## Exercise prompt
Check each line of the material below, and copy it if it holds the string "follow".

[Records with scene code]

══════════════════════════════

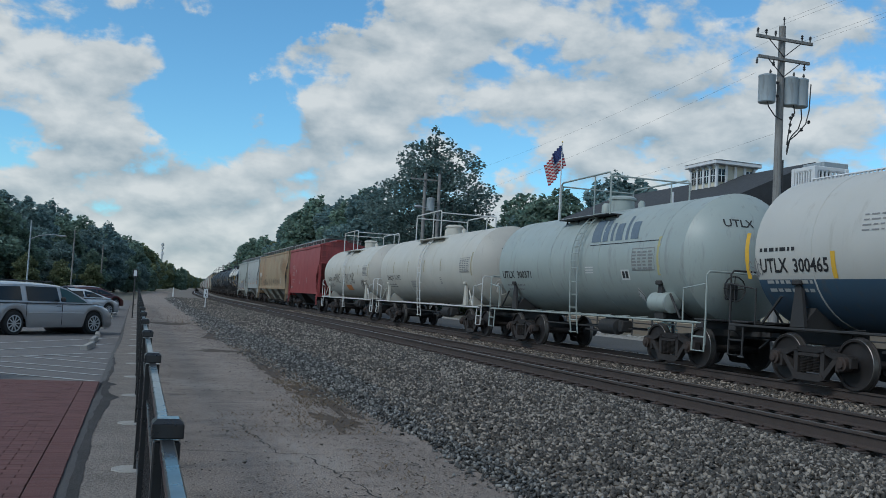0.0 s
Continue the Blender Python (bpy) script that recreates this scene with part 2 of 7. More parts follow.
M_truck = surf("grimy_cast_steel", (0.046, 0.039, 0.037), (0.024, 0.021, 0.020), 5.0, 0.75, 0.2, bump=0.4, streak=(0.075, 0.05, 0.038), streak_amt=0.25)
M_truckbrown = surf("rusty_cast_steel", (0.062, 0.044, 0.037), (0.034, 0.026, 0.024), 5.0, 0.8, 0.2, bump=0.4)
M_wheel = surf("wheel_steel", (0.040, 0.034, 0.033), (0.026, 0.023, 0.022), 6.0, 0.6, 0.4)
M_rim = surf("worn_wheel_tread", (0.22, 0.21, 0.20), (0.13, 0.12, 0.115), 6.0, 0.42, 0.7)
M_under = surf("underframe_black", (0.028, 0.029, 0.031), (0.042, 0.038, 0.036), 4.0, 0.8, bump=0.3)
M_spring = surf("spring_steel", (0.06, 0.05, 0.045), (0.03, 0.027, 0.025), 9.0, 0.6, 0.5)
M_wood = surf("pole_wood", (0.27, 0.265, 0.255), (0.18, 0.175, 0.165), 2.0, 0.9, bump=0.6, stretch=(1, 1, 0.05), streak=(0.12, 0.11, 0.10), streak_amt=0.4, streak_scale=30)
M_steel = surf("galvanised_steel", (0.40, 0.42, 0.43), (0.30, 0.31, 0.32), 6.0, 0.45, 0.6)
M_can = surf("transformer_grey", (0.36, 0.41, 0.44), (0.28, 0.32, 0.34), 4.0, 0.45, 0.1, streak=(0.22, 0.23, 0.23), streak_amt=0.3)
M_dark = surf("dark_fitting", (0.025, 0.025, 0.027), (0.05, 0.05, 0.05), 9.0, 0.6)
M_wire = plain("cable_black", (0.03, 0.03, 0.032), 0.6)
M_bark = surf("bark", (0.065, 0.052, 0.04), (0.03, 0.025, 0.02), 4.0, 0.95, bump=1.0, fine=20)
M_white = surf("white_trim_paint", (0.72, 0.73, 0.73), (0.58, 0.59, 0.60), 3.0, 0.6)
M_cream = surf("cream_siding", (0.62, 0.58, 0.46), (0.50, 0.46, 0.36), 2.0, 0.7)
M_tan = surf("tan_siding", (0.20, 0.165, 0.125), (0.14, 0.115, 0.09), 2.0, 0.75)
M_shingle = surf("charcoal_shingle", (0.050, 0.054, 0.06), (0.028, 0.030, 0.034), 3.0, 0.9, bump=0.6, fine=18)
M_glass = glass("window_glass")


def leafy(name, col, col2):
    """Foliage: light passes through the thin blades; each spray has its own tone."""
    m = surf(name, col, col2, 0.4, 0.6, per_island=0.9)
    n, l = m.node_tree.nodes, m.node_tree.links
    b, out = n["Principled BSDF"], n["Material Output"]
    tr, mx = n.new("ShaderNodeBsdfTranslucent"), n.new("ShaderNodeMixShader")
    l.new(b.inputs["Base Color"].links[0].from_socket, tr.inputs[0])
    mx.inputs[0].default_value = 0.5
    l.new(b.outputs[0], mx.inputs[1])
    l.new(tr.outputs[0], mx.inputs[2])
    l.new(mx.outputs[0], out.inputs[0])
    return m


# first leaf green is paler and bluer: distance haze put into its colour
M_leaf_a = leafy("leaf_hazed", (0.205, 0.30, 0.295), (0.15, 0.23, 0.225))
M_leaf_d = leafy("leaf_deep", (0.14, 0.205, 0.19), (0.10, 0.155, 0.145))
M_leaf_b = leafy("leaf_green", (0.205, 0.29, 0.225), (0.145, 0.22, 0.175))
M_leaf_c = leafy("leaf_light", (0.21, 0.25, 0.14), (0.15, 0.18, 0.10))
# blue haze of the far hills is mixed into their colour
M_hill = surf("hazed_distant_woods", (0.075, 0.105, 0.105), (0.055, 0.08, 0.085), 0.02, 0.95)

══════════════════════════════

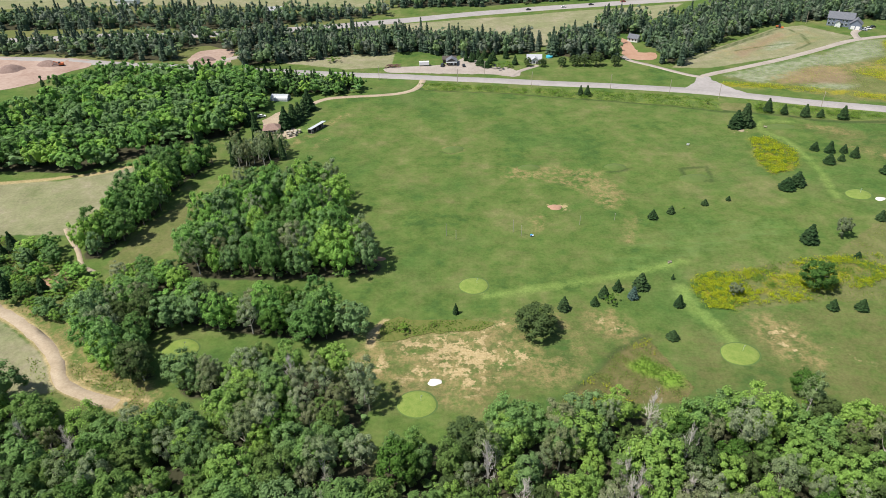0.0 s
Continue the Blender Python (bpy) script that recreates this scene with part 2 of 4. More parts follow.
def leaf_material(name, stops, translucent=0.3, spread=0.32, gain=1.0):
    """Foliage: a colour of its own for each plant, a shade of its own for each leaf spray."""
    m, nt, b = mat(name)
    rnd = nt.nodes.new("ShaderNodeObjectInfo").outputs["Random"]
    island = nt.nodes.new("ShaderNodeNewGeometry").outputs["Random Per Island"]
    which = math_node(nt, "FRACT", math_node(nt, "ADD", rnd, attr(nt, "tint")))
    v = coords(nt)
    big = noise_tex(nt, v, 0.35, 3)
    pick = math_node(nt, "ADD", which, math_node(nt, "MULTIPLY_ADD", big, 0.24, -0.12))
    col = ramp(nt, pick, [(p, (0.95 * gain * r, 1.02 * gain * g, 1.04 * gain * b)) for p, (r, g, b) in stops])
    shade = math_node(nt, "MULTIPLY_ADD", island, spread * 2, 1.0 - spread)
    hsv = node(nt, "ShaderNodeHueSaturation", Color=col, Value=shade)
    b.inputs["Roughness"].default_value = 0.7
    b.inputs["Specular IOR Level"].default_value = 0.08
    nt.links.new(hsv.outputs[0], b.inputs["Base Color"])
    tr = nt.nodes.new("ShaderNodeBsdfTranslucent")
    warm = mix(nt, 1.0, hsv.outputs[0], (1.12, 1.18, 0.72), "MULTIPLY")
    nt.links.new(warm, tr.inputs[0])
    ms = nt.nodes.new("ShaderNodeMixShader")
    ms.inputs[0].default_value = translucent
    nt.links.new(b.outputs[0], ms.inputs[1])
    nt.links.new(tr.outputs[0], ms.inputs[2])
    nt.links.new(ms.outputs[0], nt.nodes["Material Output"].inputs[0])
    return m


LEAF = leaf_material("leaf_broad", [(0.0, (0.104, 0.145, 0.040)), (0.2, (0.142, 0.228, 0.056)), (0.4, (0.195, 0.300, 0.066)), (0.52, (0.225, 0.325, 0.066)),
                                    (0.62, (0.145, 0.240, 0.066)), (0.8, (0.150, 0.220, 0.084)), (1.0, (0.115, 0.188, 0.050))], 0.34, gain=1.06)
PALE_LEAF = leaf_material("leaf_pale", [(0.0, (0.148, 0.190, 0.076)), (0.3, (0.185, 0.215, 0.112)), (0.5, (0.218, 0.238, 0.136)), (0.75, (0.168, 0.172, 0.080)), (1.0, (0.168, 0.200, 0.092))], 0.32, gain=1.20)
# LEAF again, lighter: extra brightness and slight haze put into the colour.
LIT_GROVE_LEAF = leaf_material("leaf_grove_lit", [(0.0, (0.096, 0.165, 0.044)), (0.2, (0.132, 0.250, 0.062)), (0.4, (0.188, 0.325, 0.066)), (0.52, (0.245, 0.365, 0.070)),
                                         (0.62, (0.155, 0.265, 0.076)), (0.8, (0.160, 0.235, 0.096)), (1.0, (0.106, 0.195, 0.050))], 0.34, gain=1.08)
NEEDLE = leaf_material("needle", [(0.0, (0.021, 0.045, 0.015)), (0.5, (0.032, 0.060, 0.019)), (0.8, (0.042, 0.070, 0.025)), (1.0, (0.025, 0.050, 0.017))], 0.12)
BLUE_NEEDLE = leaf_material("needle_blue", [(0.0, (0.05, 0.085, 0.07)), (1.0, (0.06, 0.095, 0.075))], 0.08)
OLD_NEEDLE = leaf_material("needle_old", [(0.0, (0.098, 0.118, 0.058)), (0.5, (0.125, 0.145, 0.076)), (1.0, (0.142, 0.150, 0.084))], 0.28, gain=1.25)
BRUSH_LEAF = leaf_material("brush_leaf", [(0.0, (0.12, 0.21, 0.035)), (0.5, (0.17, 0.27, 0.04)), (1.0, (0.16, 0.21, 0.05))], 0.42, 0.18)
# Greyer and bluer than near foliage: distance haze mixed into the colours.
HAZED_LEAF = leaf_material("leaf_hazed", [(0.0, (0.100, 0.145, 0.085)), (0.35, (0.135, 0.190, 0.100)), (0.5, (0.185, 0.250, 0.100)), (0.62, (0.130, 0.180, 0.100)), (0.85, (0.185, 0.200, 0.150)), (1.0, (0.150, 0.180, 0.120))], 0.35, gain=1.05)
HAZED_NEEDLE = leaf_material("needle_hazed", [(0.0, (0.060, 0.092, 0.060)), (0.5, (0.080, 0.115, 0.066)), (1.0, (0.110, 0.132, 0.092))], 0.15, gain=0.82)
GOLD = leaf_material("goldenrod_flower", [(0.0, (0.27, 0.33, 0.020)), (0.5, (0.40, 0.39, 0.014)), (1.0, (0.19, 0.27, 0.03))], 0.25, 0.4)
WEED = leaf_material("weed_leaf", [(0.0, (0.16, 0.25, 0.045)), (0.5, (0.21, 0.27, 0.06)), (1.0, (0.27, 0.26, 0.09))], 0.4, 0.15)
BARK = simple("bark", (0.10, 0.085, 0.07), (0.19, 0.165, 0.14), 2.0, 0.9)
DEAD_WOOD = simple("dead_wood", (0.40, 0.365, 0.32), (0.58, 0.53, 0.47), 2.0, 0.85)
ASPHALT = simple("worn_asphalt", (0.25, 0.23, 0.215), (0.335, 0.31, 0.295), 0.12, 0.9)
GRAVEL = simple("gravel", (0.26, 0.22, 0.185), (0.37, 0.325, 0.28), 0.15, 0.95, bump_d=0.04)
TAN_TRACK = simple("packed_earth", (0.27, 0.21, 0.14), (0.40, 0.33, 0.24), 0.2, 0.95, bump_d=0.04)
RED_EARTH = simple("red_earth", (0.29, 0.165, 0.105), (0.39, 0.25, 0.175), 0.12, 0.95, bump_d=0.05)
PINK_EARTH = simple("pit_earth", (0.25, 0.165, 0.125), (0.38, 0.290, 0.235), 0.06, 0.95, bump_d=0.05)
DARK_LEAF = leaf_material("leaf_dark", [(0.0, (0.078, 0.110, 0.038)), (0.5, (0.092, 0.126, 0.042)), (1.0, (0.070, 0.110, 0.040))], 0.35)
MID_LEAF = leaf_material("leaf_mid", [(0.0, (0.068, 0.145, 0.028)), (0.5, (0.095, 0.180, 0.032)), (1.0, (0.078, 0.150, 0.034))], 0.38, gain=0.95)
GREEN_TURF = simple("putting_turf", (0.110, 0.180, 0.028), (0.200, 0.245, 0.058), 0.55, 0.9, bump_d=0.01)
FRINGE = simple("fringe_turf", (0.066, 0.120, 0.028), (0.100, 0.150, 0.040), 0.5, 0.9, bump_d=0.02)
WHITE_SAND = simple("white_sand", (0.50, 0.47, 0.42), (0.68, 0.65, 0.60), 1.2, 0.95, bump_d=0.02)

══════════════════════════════

## Result
Continue the Blender Python (bpy) script that recreates this scene with part 2 of 7. More parts follow.
Continue the Blender Python (bpy) script that recreates this scene with part 2 of 4. More parts follow.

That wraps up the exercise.